WORK TO DO: Quote the lines exactly, starting with the line that contains "scene.collection.objects.link(ob)" and ending with the line that contains "shutter > 0, shutter", and leave out all other lines.

SUPPLIED DATA:
====================
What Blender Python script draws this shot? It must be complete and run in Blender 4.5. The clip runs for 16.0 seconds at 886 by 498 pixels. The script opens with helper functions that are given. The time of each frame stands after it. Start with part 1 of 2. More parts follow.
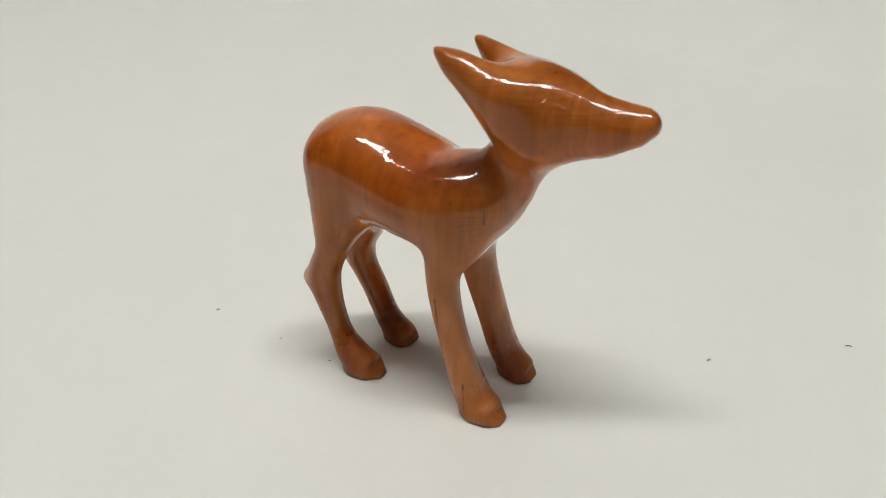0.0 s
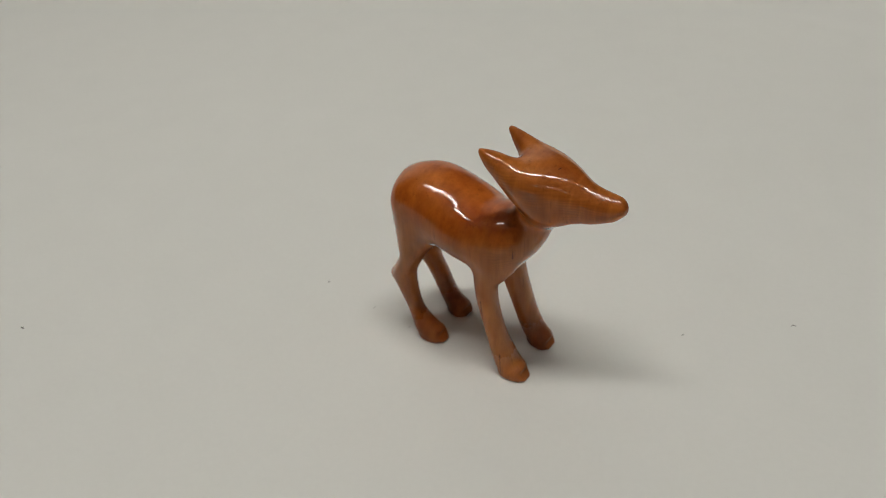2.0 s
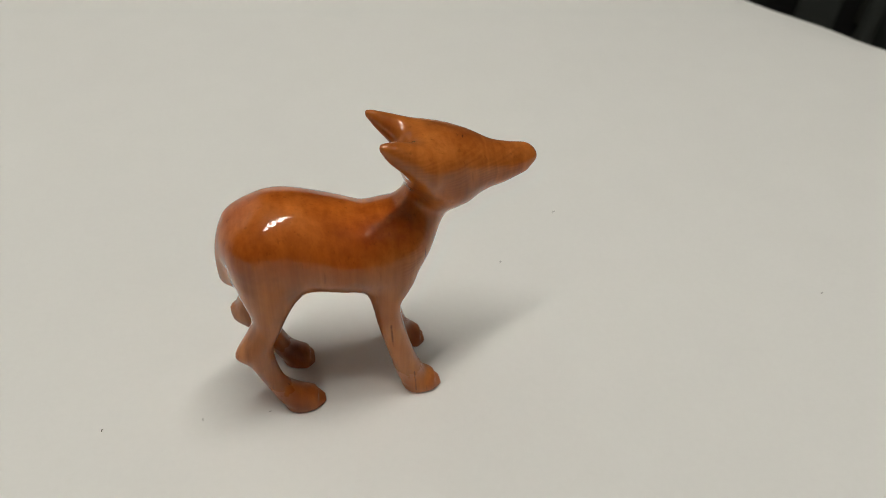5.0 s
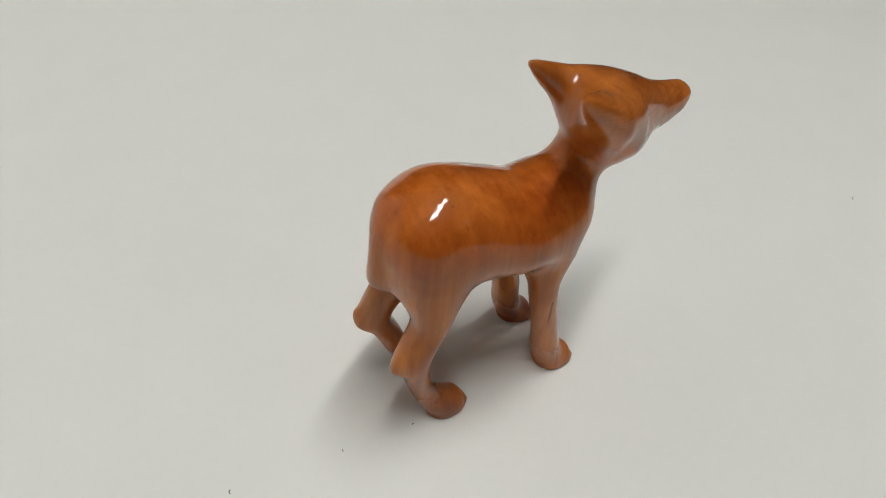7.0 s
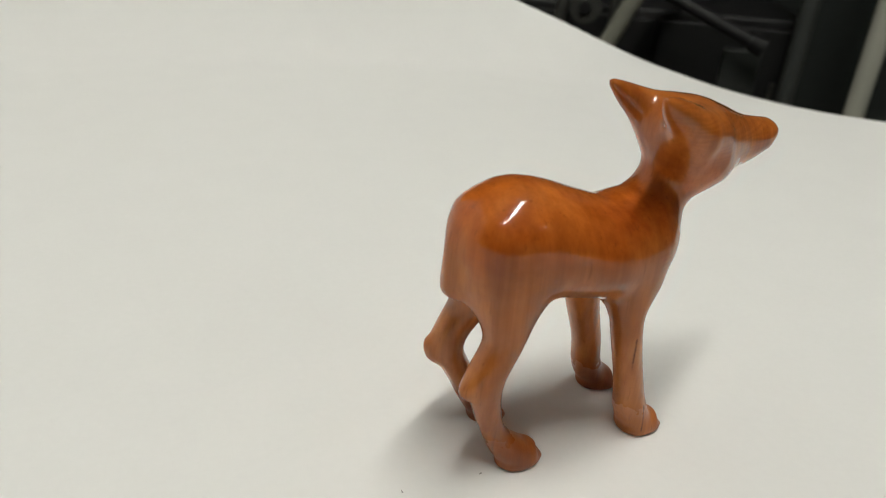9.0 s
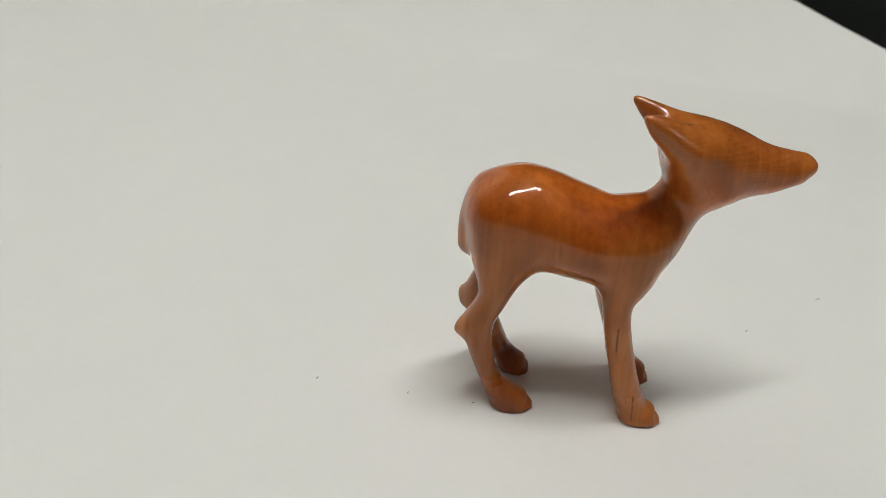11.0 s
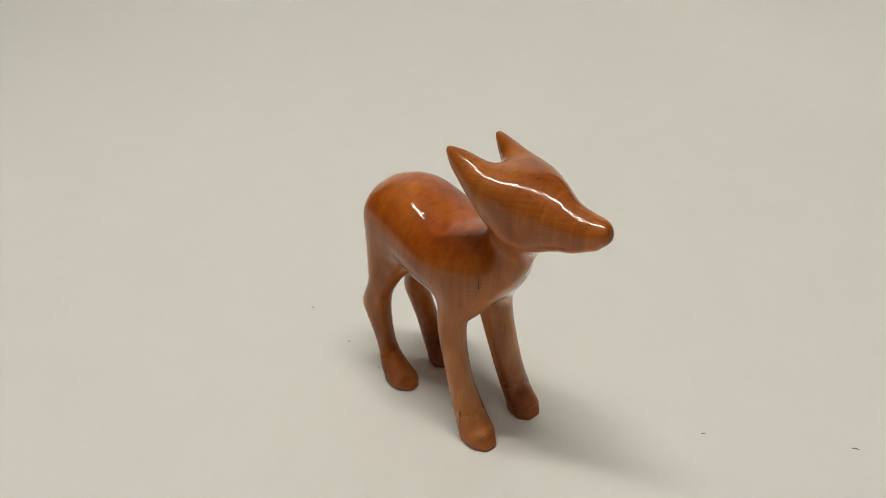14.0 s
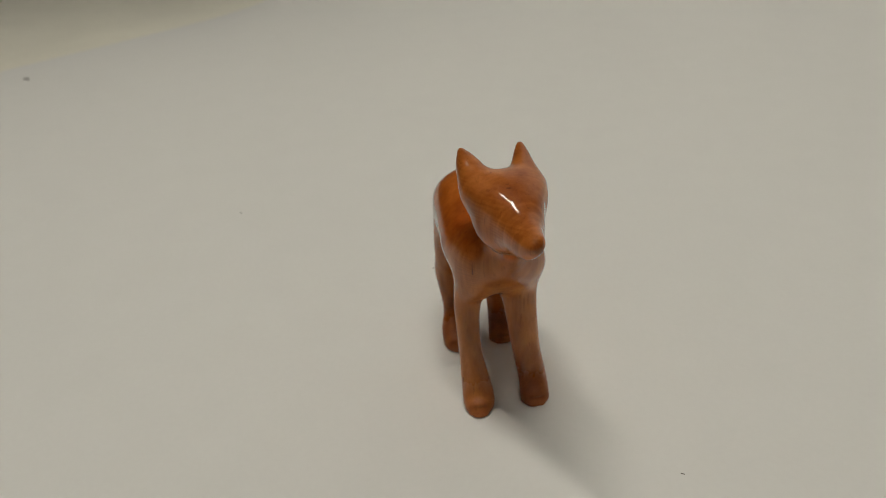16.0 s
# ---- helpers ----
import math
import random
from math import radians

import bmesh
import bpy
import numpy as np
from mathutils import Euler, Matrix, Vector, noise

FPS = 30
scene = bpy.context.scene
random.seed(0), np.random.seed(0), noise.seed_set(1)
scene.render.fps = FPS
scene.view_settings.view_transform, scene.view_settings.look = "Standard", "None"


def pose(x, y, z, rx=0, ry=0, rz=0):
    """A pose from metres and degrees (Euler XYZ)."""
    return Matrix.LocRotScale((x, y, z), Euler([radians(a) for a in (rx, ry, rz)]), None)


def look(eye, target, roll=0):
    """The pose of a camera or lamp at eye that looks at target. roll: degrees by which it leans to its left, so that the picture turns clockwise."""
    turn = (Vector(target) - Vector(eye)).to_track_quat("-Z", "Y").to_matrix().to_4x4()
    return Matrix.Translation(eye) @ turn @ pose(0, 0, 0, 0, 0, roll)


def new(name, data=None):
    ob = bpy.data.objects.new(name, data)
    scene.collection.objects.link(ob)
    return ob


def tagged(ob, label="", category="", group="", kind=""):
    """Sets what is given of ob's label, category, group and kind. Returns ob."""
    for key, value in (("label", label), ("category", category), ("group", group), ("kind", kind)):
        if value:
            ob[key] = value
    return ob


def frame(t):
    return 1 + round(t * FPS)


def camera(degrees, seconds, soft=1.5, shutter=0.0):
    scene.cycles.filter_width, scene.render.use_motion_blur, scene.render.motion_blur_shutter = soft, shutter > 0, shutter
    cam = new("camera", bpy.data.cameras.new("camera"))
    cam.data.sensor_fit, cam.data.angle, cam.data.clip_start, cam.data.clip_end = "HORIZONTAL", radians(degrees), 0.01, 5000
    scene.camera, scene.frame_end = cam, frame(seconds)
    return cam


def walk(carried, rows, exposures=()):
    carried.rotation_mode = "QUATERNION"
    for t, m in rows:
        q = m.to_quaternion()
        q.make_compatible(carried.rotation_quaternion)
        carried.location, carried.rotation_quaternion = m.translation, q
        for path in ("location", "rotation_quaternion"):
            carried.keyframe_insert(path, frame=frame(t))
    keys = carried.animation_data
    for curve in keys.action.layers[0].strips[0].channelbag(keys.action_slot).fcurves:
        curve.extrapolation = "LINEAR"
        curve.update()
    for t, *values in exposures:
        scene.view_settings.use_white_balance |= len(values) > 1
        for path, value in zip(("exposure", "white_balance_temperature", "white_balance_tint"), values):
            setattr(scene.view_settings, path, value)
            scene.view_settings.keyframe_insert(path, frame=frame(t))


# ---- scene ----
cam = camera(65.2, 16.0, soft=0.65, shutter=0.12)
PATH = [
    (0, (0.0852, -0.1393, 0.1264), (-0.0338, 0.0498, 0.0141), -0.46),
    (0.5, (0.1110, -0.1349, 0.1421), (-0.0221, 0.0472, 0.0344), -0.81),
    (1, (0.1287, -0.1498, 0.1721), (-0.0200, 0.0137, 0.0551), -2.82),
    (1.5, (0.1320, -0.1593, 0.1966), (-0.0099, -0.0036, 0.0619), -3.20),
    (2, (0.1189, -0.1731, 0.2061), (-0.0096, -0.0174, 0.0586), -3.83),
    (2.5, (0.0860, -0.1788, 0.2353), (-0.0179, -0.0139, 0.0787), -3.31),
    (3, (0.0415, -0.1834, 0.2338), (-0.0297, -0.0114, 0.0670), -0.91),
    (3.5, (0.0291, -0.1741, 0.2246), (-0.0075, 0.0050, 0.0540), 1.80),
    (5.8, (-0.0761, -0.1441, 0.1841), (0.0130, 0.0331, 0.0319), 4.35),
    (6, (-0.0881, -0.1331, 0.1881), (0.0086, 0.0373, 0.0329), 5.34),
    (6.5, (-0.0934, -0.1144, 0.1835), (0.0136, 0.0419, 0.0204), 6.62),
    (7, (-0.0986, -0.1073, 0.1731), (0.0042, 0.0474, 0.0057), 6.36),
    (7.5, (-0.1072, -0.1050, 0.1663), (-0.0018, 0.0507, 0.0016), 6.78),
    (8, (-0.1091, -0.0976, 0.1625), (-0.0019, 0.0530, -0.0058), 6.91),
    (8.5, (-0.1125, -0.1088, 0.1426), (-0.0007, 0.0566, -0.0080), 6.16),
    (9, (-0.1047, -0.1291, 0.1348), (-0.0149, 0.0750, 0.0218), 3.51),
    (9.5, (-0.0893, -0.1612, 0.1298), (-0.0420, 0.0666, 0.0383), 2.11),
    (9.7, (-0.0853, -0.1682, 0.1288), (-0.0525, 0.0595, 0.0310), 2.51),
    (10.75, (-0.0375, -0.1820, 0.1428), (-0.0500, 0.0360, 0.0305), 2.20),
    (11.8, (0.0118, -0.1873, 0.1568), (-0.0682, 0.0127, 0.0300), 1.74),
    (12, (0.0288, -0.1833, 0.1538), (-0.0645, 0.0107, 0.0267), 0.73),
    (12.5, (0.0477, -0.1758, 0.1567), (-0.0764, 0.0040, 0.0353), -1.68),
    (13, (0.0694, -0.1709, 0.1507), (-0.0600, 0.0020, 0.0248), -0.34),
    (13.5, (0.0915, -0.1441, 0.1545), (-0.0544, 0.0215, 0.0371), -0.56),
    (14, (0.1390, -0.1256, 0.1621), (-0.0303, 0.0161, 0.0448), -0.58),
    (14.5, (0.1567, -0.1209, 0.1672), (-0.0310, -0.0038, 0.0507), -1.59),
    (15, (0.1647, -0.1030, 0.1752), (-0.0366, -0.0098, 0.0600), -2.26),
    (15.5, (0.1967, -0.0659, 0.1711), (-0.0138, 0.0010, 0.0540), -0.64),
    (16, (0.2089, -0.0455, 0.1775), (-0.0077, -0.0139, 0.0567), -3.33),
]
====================
IN RESPONSE:
    scene.collection.objects.link(ob)
    return ob


def tagged(ob, label="", category="", group="", kind=""):
    """Sets what is given of ob's label, category, group and kind. Returns ob."""
    for key, value in (("label", label), ("category", category), ("group", group), ("kind", kind)):
        if value:
            ob[key] = value
    return ob


def frame(t):
    return 1 + round(t * FPS)


def camera(degrees, seconds, soft=1.5, shutter=0.0):
    scene.cycles.filter_width, scene.render.use_motion_blur, scene.render.motion_blur_shutter = soft, shutter > 0, shutter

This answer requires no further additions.